Stored records:
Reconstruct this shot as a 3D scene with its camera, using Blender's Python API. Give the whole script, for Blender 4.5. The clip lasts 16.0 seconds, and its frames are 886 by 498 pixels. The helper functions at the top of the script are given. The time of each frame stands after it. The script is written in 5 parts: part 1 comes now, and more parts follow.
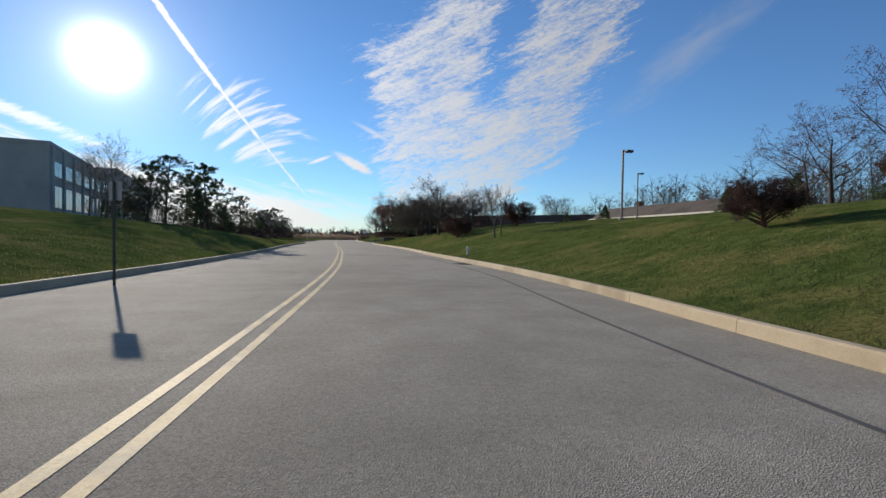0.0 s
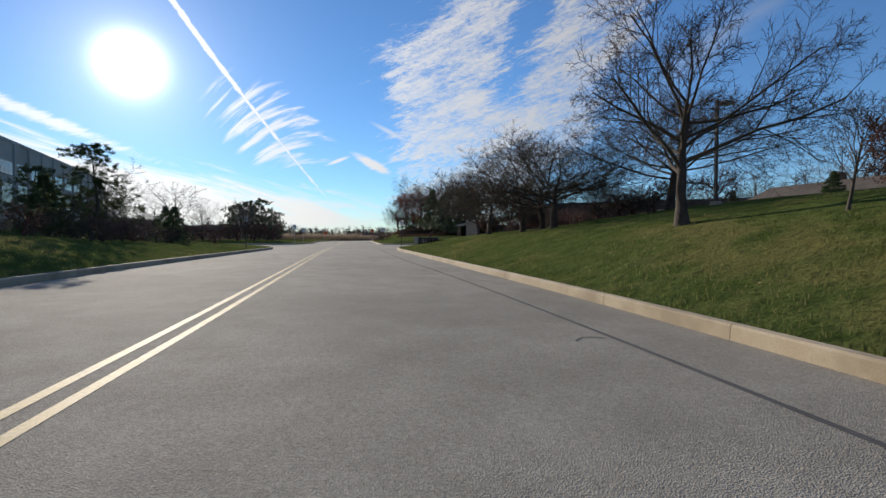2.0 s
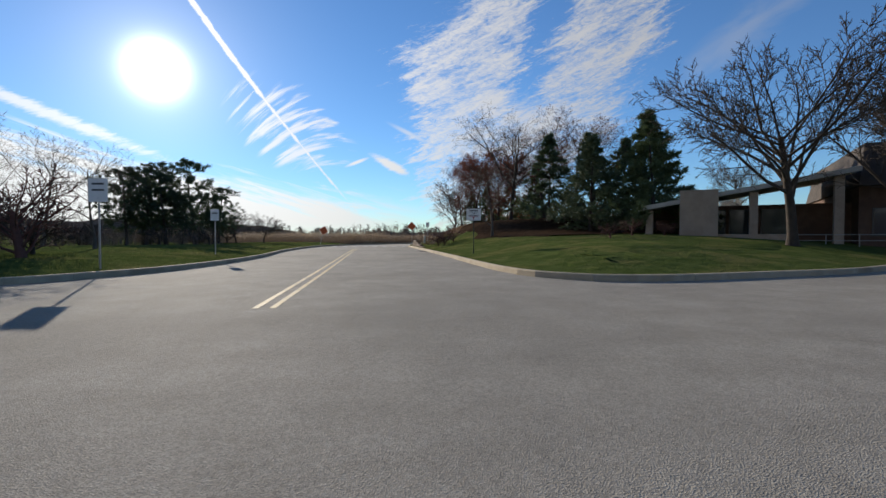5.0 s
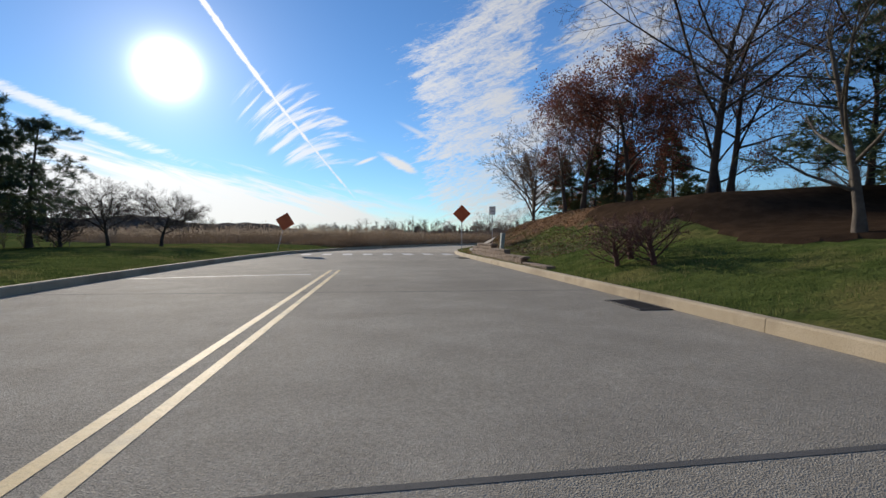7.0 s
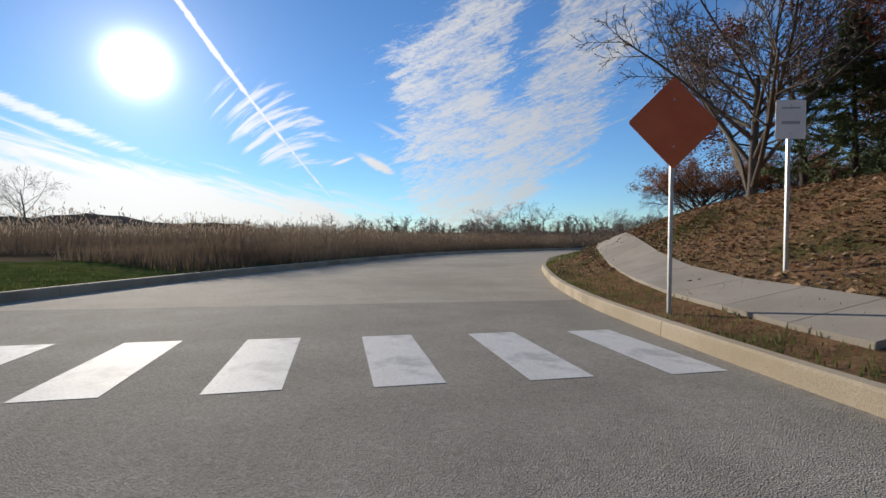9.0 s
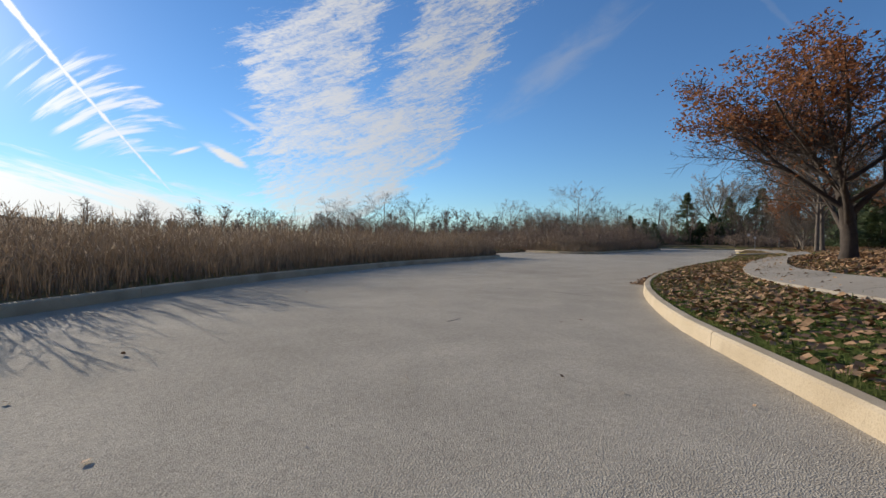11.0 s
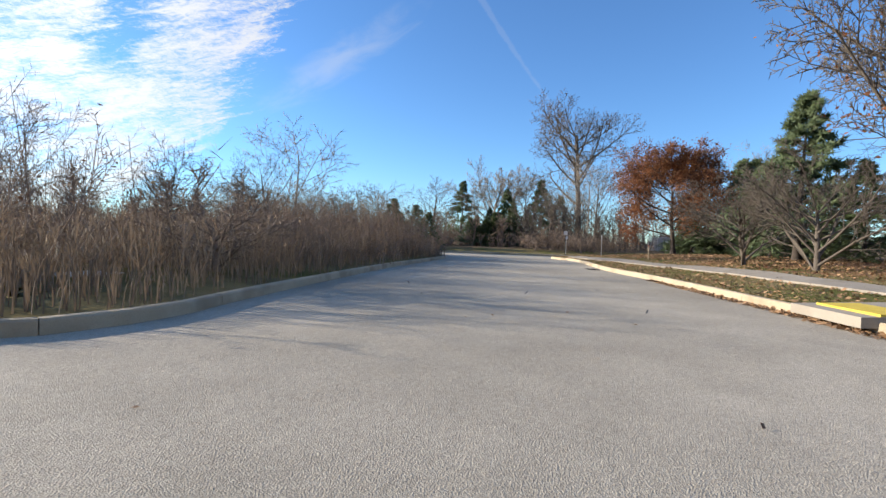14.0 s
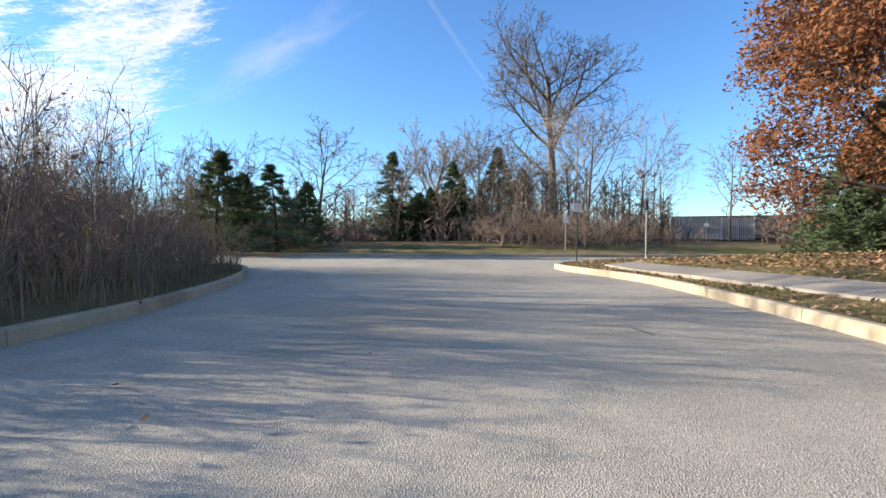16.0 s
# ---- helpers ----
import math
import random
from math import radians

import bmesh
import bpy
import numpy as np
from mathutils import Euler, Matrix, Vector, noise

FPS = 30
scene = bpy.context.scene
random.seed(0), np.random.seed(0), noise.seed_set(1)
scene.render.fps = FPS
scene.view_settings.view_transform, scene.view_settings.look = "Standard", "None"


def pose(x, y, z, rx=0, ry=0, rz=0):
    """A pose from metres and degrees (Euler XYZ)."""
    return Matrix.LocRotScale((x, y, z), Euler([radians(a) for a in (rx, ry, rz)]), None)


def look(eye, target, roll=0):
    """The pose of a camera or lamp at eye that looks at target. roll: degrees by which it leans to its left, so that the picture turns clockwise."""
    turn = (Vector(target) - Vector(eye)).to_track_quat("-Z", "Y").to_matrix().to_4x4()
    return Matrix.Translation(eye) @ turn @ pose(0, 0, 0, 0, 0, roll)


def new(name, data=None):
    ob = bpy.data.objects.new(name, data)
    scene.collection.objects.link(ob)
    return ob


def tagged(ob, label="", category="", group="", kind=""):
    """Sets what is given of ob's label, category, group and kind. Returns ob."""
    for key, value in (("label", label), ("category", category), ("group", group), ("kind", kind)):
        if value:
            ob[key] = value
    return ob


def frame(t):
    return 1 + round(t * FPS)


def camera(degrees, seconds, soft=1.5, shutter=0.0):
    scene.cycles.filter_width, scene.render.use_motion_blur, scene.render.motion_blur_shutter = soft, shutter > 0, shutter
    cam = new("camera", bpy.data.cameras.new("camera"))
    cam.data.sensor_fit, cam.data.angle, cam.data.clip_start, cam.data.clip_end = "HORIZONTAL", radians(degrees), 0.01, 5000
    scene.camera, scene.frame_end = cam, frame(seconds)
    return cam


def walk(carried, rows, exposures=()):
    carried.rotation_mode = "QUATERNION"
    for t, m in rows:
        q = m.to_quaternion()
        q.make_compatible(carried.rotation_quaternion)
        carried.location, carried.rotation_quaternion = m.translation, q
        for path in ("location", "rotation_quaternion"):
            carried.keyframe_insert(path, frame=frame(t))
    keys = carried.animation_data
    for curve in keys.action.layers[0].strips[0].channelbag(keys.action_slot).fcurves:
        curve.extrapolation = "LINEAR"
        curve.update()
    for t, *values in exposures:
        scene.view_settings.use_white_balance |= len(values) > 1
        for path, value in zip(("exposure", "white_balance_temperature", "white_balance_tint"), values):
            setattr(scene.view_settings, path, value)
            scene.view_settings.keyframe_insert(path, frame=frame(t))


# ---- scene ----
cam = camera(86.5, 16.0)
PATH = [
    (0, pose(-2.768, -53.977, 1.25, 88.70, -0.80, -13.27)),
    (0.5, pose(-1.692, -43.275, 1.25, 88.60, -0.60, -12.90)),
    (1, pose(-0.943, -32.378, 1.25, 88.49, -0.25, -12.29)),
    (1.5, pose(-0.066, -21.761, 1.25, 88.63, -0.42, -11.78)),
    (2, pose(0.243, -10.926, 1.25, 88.55, -0.19, -11.05)),
    (2.5, pose(0.115, -0.203, 1.25, 88.56, -0.19, -10.63)),
    (3, pose(-0.029, 10.718, 1.25, 88.65, -0.38, -10.17)),
    (3.5, pose(-0.039, 21.489, 1.25, 88.57, -0.12, -9.69)),
    (4, pose(0.001, 31.871, 1.25, 88.57, -0.17, -9.37)),
    (4.2, pose(0.012, 35.902, 1.25, 88.63, -0.11, -9.28)),
    (6.5, pose(-0.004, 77.609, 1.25, 88.51, -0.19, -7.90)),
    (7, pose(0.007, 85.548, 1.25, 88.45, -0.19, -7.80)),
    (7.5, pose(0.198, 92.829, 1.25, 88.51, -0.18, -7.82)),
    (8, pose(0.336, 99.804, 1.25, 88.50, -0.31, -8.22)),
    (8.4, pose(0.676, 105.185, 1.25, 88.46, -0.24, -8.82)),
    (8.7, pose(1.080, 109.160, 1.25, 88.54, -0.32, -9.48)),
    (10.8, pose(8.321, 134.795, 1.25, 88.75, -0.61, -24.90)),
    (11, pose(9.692, 137.039, 1.25, 88.75, -0.81, -27.17)),
    (11.5, pose(13.625, 142.518, 1.25, 88.96, -0.98, -33.02)),
    (12, pose(18.181, 147.775, 1.25, 89.25, -1.38, -39.03)),
    (12.5, pose(23.082, 152.051, 1.25, 89.35, -1.53, -44.68)),
    (13, pose(28.654, 155.788, 1.25, 89.41, -1.79, -49.43)),
    (13.5, pose(34.414, 159.204, 1.25, 89.24, -1.88, -52.22)),
    (14, pose(40.165, 162.805, 1.25, 89.08, -2.02, -54.10)),
    (14.5, pose(46.104, 166.052, 1.25, 88.95, -1.56, -55.49)),
    (15, pose(52.179, 169.186, 1.25, 88.90, -0.85, -57.57)),
    (15.5, pose(58.227, 172.192, 1.25, 88.59, -0.14, -58.53)),
    (16, pose(64.190, 175.166, 1.25, 88.34, -0.22, -60.12)),
]
EXPOSURES = [(0.0, 0.2), (8.7, 0.15), (11.0, 0.2), (12.5, 0.6), (14.5, 1.13), (16.0, 1.28)]
walk(cam, PATH, EXPOSURES)


# ---------------------------------------------------------------- world, sun
SUN_AZ, SUN_EL = -22.3, 16.8            # degrees from +y towards +x, and above the horizon
sun_way = Vector((math.sin(radians(SUN_AZ)) * math.cos(radians(SUN_EL)),
                  math.cos(radians(SUN_AZ)) * math.cos(radians(SUN_EL)), math.sin(radians(SUN_EL))))
sun = new("sun", bpy.data.lights.new("sun", "SUN"))
sun.data.energy, sun.data.angle, sun.data.color = 4.6, radians(0.55), (1.0, 0.90, 0.76)
sun.matrix_world = look(sun_way * 100, (0, 0, 0))

world = bpy.data.worlds.new("sky")
scene.world = world
world.use_nodes = True
wt = world.node_tree
wt.nodes.clear()


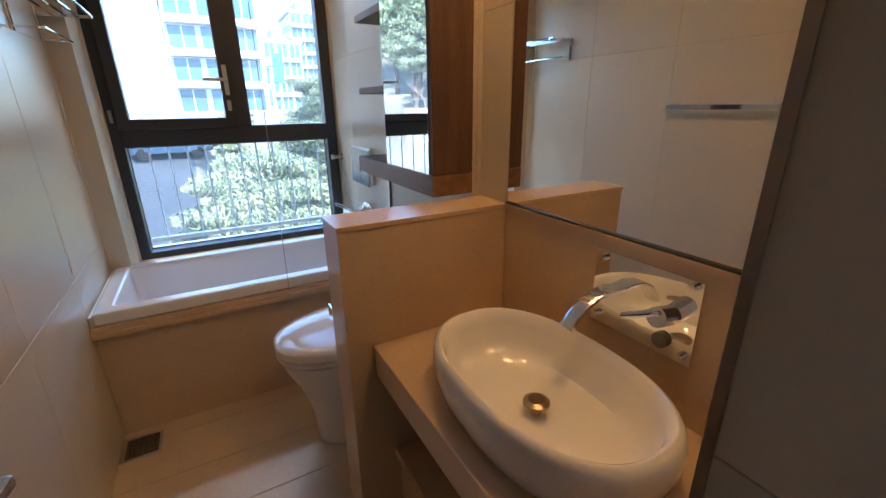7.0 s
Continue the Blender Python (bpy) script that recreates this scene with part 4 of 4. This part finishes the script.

Instruction:
Transcribe the listing in full. Omit the pictures and keep every line exact.

Solved exercise:
Reconstruct this shot as a 3D scene with its camera, using Blender's Python API. Give the whole script, for Blender 4.5. The clip lasts 16.0 seconds, and its frames are 886 by 498 pixels. The helper functions at the top of the script are given. The time of each frame stands after it. The script is written in 5 parts: part 1 comes now, and more parts follow.
0.0 s
2.0 s
5.0 s
7.0 s
9.0 s
11.0 s
14.0 s
16.0 s
# ---- helpers ----
import math
import random
from math import radians

import bmesh
import bpy
import numpy as np
from mathutils import Euler, Matrix, Vector, noise

FPS = 30
scene = bpy.context.scene
random.seed(0), np.random.seed(0), noise.seed_set(1)
scene.render.fps = FPS
scene.view_settings.view_transform, scene.view_settings.look = "Standard", "None"


def pose(x, y, z, rx=0, ry=0, rz=0):
    """A pose from metres and degrees (Euler XYZ)."""
    return Matrix.LocRotScale((x, y, z), Euler([radians(a) for a in (rx, ry, rz)]), None)


def look(eye, target, roll=0):
    """The pose of a camera or lamp at eye that looks at target. roll: degrees by which it leans to its left, so that the picture turns clockwise."""
    turn = (Vector(target) - Vector(eye)).to_track_quat("-Z", "Y").to_matrix().to_4x4()
    return Matrix.Translation(eye) @ turn @ pose(0, 0, 0, 0, 0, roll)


def new(name, data=None):
    ob = bpy.data.objects.new(name, data)
    scene.collection.objects.link(ob)
    return ob


def tagged(ob, label="", category="", group="", kind=""):
    """Sets what is given of ob's label, category, group and kind. Returns ob."""
    for key, value in (("label", label), ("category", category), ("group", group), ("kind", kind)):
        if value:
            ob[key] = value
    return ob


def frame(t):
    return 1 + round(t * FPS)


def camera(degrees, seconds, soft=1.5, shutter=0.0):
    scene.cycles.filter_width, scene.render.use_motion_blur, scene.render.motion_blur_shutter = soft, shutter > 0, shutter
    cam = new("camera", bpy.data.cameras.new("camera"))
    cam.data.sensor_fit, cam.data.angle, cam.data.clip_start, cam.data.clip_end = "HORIZONTAL", radians(degrees), 0.01, 5000
    scene.camera, scene.frame_end = cam, frame(seconds)
    return cam


def walk(carried, rows, exposures=()):
    carried.rotation_mode = "QUATERNION"
    for t, m in rows:
        q = m.to_quaternion()
        q.make_compatible(carried.rotation_quaternion)
        carried.location, carried.rotation_quaternion = m.translation, q
        for path in ("location", "rotation_quaternion"):
            carried.keyframe_insert(path, frame=frame(t))
    keys = carried.animation_data
    for curve in keys.action.layers[0].strips[0].channelbag(keys.action_slot).fcurves:
        curve.extrapolation = "LINEAR"
        curve.update()
    for t, *values in exposures:
        scene.view_settings.use_white_balance |= len(values) > 1
        for path, value in zip(("exposure", "white_balance_temperature", "white_balance_tint"), values):
            setattr(scene.view_settings, path, value)
            scene.view_settings.keyframe_insert(path, frame=frame(t))


# ---- scene ----
cam = camera(86.5, 16.0)
PATH = [
    (0, pose(-2.768, -53.977, 1.25, 88.70, -0.80, -13.27)),
    (0.5, pose(-1.692, -43.275, 1.25, 88.60, -0.60, -12.90)),
    (1, pose(-0.943, -32.378, 1.25, 88.49, -0.25, -12.29)),
    (1.5, pose(-0.066, -21.761, 1.25, 88.63, -0.42, -11.78)),
    (2, pose(0.243, -10.926, 1.25, 88.55, -0.19, -11.05)),
    (2.5, pose(0.115, -0.203, 1.25, 88.56, -0.19, -10.63)),
    (3, pose(-0.029, 10.718, 1.25, 88.65, -0.38, -10.17)),
    (3.5, pose(-0.039, 21.489, 1.25, 88.57, -0.12, -9.69)),
    (4, pose(0.001, 31.871, 1.25, 88.57, -0.17, -9.37)),
    (4.2, pose(0.012, 35.902, 1.25, 88.63, -0.11, -9.28)),
    (6.5, pose(-0.004, 77.609, 1.25, 88.51, -0.19, -7.90)),
    (7, pose(0.007, 85.548, 1.25, 88.45, -0.19, -7.80)),
    (7.5, pose(0.198, 92.829, 1.25, 88.51, -0.18, -7.82)),
    (8, pose(0.336, 99.804, 1.25, 88.50, -0.31, -8.22)),
    (8.4, pose(0.676, 105.185, 1.25, 88.46, -0.24, -8.82)),
    (8.7, pose(1.080, 109.160, 1.25, 88.54, -0.32, -9.48)),
    (10.8, pose(8.321, 134.795, 1.25, 88.75, -0.61, -24.90)),
    (11, pose(9.692, 137.039, 1.25, 88.75, -0.81, -27.17)),
    (11.5, pose(13.625, 142.518, 1.25, 88.96, -0.98, -33.02)),
    (12, pose(18.181, 147.775, 1.25, 89.25, -1.38, -39.03)),
    (12.5, pose(23.082, 152.051, 1.25, 89.35, -1.53, -44.68)),
    (13, pose(28.654, 155.788, 1.25, 89.41, -1.79, -49.43)),
    (13.5, pose(34.414, 159.204, 1.25, 89.24, -1.88, -52.22)),
    (14, pose(40.165, 162.805, 1.25, 89.08, -2.02, -54.10)),
    (14.5, pose(46.104, 166.052, 1.25, 88.95, -1.56, -55.49)),
    (15, pose(52.179, 169.186, 1.25, 88.90, -0.85, -57.57)),
    (15.5, pose(58.227, 172.192, 1.25, 88.59, -0.14, -58.53)),
    (16, pose(64.190, 175.166, 1.25, 88.34, -0.22, -60.12)),
]
EXPOSURES = [(0.0, 0.2), (8.7, 0.15), (11.0, 0.2), (12.5, 0.6), (14.5, 1.13), (16.0, 1.28)]
walk(cam, PATH, EXPOSURES)


# ---------------------------------------------------------------- world, sun
SUN_AZ, SUN_EL = -22.3, 16.8            # degrees from +y towards +x, and above the horizon
sun_way = Vector((math.sin(radians(SUN_AZ)) * math.cos(radians(SUN_EL)),
                  math.cos(radians(SUN_AZ)) * math.cos(radians(SUN_EL)), math.sin(radians(SUN_EL))))
sun = new("sun", bpy.data.lights.new("sun", "SUN"))
sun.data.energy, sun.data.angle, sun.data.color = 4.6, radians(0.55), (1.0, 0.90, 0.76)
sun.matrix_world = look(sun_way * 100, (0, 0, 0))

world = bpy.data.worlds.new("sky")
scene.world = world
world.use_nodes = True
wt = world.node_tree
wt.nodes.clear()


7.0 s
Continue the Blender Python (bpy) script that recreates this scene with part 4 of 4. This part finishes the script.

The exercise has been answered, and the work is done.